Show HN: 1 min workouts for people who sit all day
102 melvinzammit 39 5/24/2025, 8:41:41 PM shortreps.com ↗
I am a software developer and in the last few months after recently becoming a father I was barely finding time for a proper workout. Recently I was reading about new research on Snack Exercises and how beneficial mini workouts of less than 2mins every so often, during the day are to our body. So, I decided to build an iOS App for me and others to help with this. The app generates a list of exercises that I need to tick to complete daily or loose my streak. The algorithm takes into account muscle groups and balancing the exercises to hit most main muscles. I also stayed going through all exercises and adding a couple of alternative exercises in case I don't feel like the recommended exercise. Since I'm not a trainer I commissioned professional exercise posture video guides and animations by an exercise expert which I attached to each exercise.
I uploaded the app on the app store for free and no ads. If this is something that interests you, I want to hear how you balance a long day on your desk vs exercise.
I’m going to try it out this week and give feedback.
Some immediate feedback if it helps - the “Your List Expires at Midnight” screen is pretty confusing. I think I understand what you’re saying on this screen. But the presentation of the icons really threw me off, I’m not sure what they’re trying to convey.
Nonetheless I’m really excited to give it a try. If there’s a particular place where you’d like feedback, let me know.
But I could not help but be reminded of this hilarious Ben Stiller scene:
https://m.youtube.com/watch?v=9y5K3KsuQ_M
OP wrote an app to solve their own problem and made it available for free for others to use if they find it helpful. It should shock no one and certainly should not trigger any judgement or attacks from anyone that they chose to write the app for the platform which they themselves use.
If OP made the app cross-compatible it wouldn’t look as nice on iOS, or he’d have to essentially make two separate frontends. You could argue for either option but it’s not “no excuse”.
If there's one thing I've learned from a few decades on the internet it's that the only way to avoid entitled whining is to never, ever release anything, especially not for free.
Looks great btw!
Very very minor spelling feedback. "Lose" not "Loose".
Do things that actually make a difference, which means heavy barbell training. Anything else is generally subpar and inefficient, the main issue being no meaningful progression can be made after the first few weeks.
Heavy compound barbell training (squat, press, bench, deadlift) can be progressed and adapted to for decades. It's also an extremely efficient use of time.
In the vein of atomic habits, reducing a task to its minimal effective dose is great for starting new habits.
For people that sit all day, a 1min exercise snack makes a lot of sense. After that becomes easy and routine then gradually increasing the duration and difficulty up until a typical 30-45 min workout 2-4x a week is a great end goal.

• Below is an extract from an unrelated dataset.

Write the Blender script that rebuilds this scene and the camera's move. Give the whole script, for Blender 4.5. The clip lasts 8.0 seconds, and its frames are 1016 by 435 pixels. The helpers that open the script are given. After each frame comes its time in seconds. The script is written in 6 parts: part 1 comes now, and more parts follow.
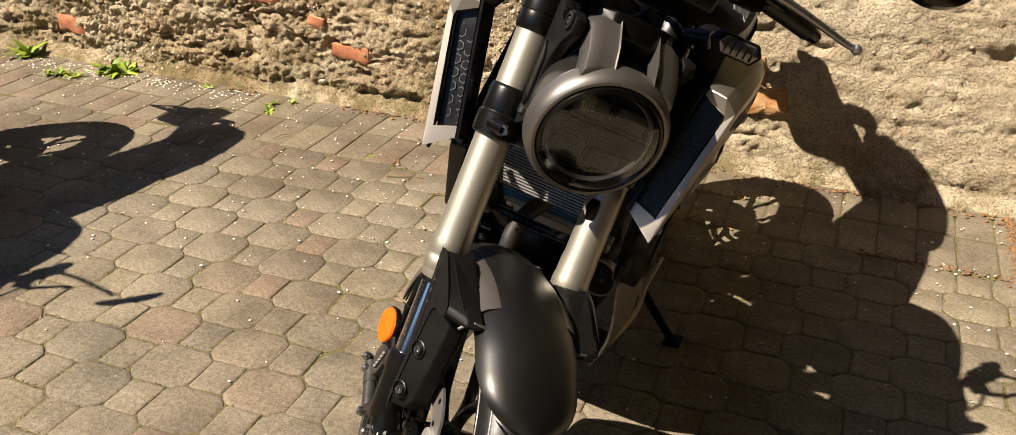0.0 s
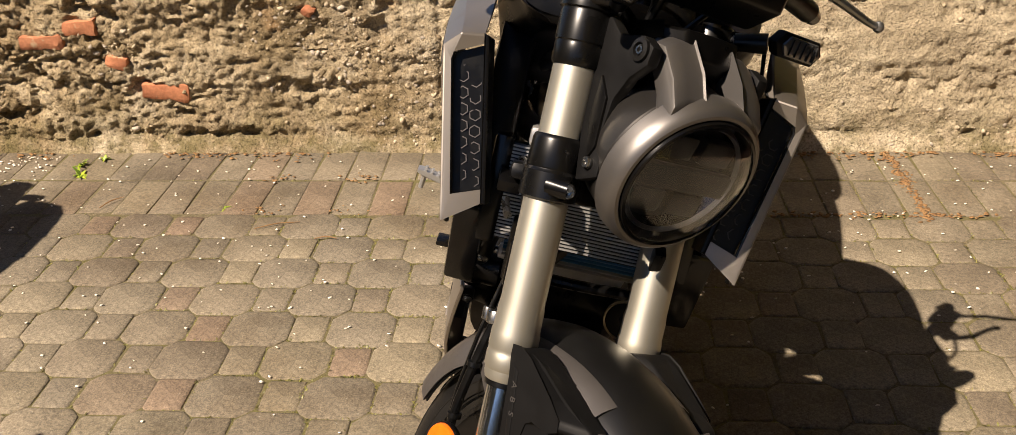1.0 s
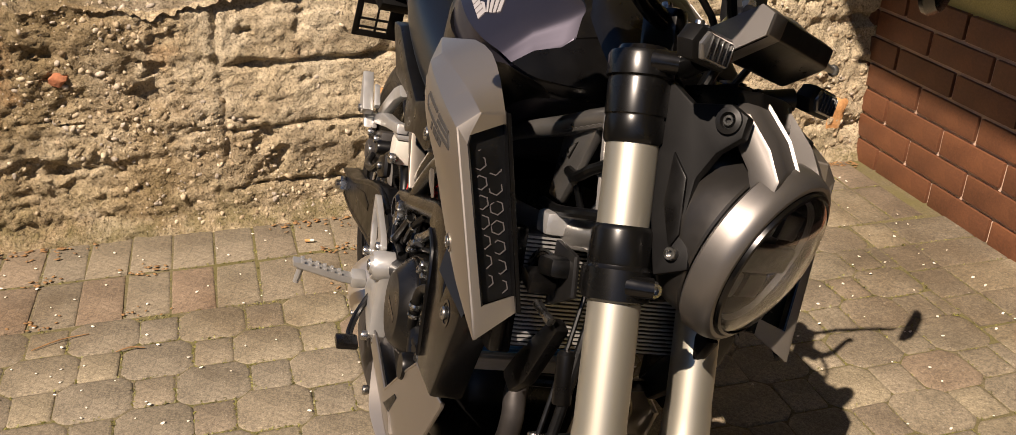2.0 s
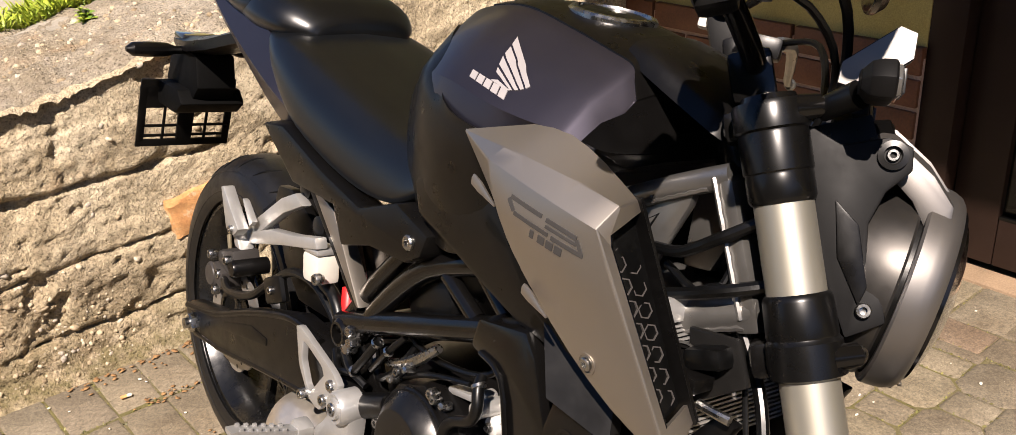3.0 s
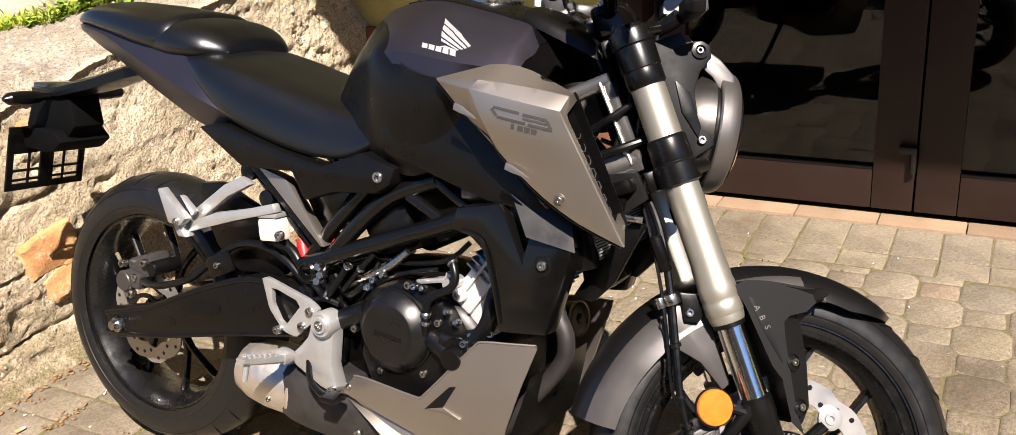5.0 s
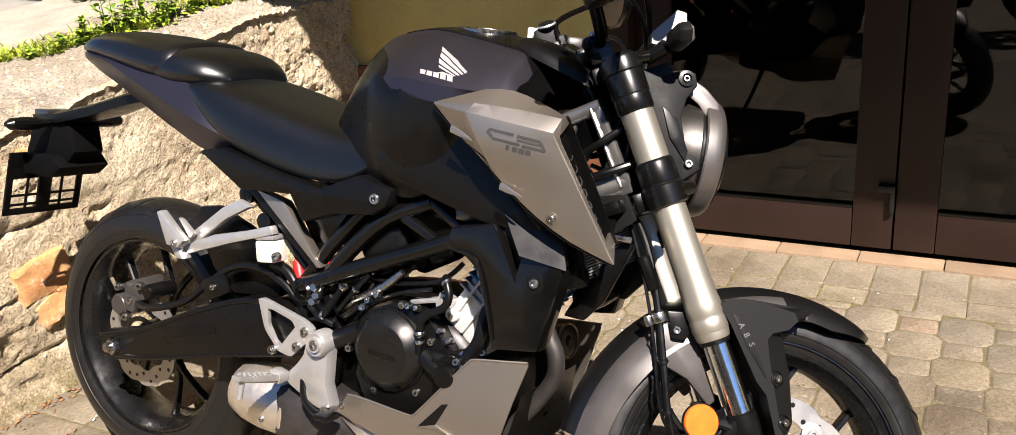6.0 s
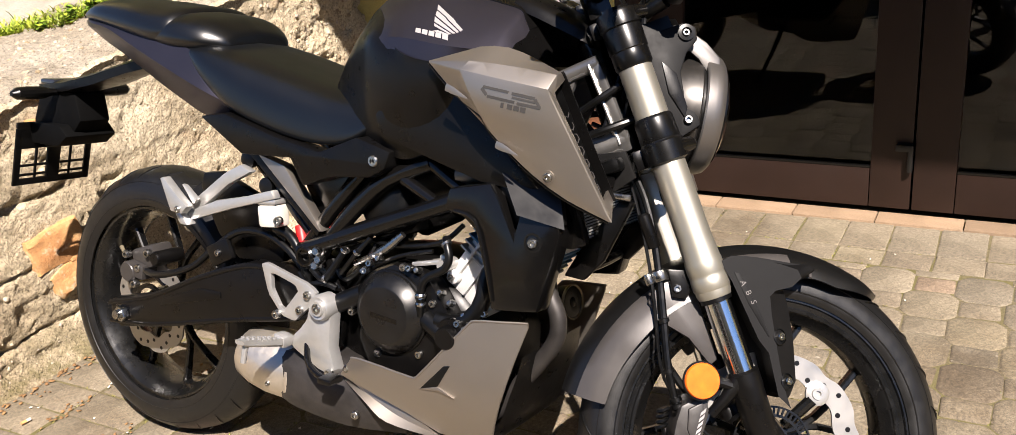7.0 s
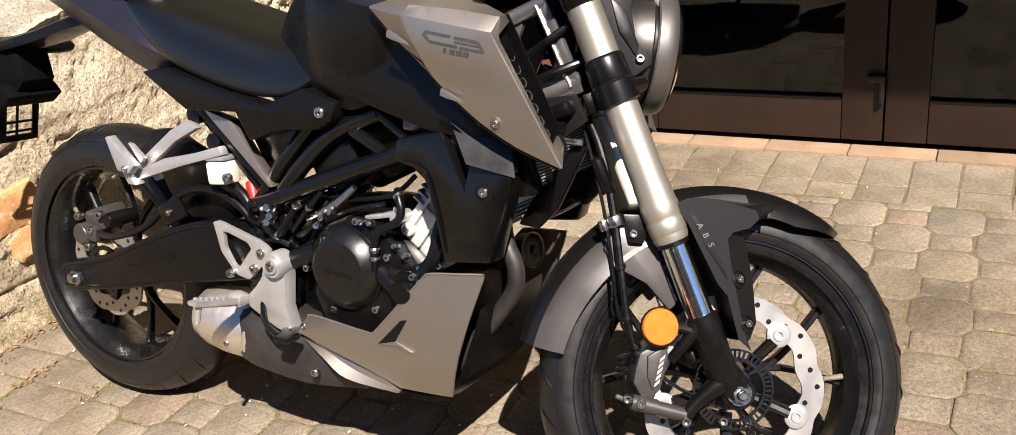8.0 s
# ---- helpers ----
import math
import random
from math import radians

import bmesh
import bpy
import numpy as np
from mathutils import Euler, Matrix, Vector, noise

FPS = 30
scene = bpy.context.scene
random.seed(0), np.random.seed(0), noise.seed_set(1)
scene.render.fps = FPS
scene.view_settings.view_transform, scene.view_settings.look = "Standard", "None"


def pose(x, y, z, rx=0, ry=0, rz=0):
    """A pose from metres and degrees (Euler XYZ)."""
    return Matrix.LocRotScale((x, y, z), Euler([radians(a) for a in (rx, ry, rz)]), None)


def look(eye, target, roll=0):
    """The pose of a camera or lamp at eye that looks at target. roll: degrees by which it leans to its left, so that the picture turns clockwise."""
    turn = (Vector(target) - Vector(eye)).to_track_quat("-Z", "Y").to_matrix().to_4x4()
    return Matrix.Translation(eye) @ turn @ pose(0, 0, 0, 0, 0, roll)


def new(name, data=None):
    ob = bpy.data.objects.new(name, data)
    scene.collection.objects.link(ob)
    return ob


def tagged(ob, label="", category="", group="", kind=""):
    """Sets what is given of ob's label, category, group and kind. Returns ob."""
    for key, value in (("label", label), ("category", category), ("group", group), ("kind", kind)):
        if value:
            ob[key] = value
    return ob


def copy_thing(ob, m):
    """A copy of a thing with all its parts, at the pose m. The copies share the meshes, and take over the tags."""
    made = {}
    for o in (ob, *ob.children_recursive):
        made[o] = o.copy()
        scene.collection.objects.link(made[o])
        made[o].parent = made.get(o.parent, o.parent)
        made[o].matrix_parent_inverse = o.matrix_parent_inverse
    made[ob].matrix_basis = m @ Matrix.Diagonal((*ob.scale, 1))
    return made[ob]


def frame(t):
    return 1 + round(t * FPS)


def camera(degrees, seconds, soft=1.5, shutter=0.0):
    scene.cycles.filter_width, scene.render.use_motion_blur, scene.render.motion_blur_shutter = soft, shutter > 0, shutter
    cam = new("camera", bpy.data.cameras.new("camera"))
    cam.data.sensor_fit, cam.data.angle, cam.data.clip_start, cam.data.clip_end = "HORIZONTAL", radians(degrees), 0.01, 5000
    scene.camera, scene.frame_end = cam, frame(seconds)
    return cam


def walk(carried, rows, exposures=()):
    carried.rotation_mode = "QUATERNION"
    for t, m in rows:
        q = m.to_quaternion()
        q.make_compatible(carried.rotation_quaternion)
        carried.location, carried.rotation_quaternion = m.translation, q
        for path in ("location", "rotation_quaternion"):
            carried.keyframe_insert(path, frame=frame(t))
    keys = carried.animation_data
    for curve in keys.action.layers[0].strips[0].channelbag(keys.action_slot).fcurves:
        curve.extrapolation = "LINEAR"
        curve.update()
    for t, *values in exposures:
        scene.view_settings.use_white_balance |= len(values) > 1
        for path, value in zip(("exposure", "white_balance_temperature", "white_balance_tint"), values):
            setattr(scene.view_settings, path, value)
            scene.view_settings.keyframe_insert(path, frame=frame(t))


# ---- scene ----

Anyway, I haven't tried the app since I'm not really the target audience, but if it doesn't already, I do think that allowing users to put in a list of all their available equipment for the AI to factor in when recommending workouts would be great. Maybe even let it recommend equipment that aligns with the user's fitness goals and space/budget constraints (possibly as an opt-in feature), and slap on an Amazon referral code. A single 1RM deadlift or a couple bench press reps every now and then would do someone who would otherwise be sedentary much more good than grinding out a bunch of pushups or jumping jacks or whatever.
Of course, integrating potentially dangerous equipment and movements also makes proper form and safety guidance that much more critical, so it isn't something that I'd want to rush without proper testing. It'd be cool if it could watch you on video and give AI-generated real-time feedback, or at least provide recommended resources to find a personal trainer if you need one.
HIIT burpees is the most brutal thing I've found so far that fits in a 5 minute break.
Disclaimer: just a regular viewer of the channel.
I'd like to see some of the videos without having to install the app.
Unfortunately it isn't proper etiquette at work
This "you can work out in 1 minute" is just another version of the 80's/90's "crunch your abs /air box / step your way to this beach body!" crap.
The studies are bunk - done on college-age people whose bodies are already in pretty good fitness.
Exercise is work.
It's hard.
It's supposed to be.
There are no shortcuts.
You need to get lots of low intensity exercise, a moderate amount of...well...moderate intensity, and a bit of very high intensity exercise. Ideally in that order - establish a "base" over weeks if not months before you dip much into the latter two.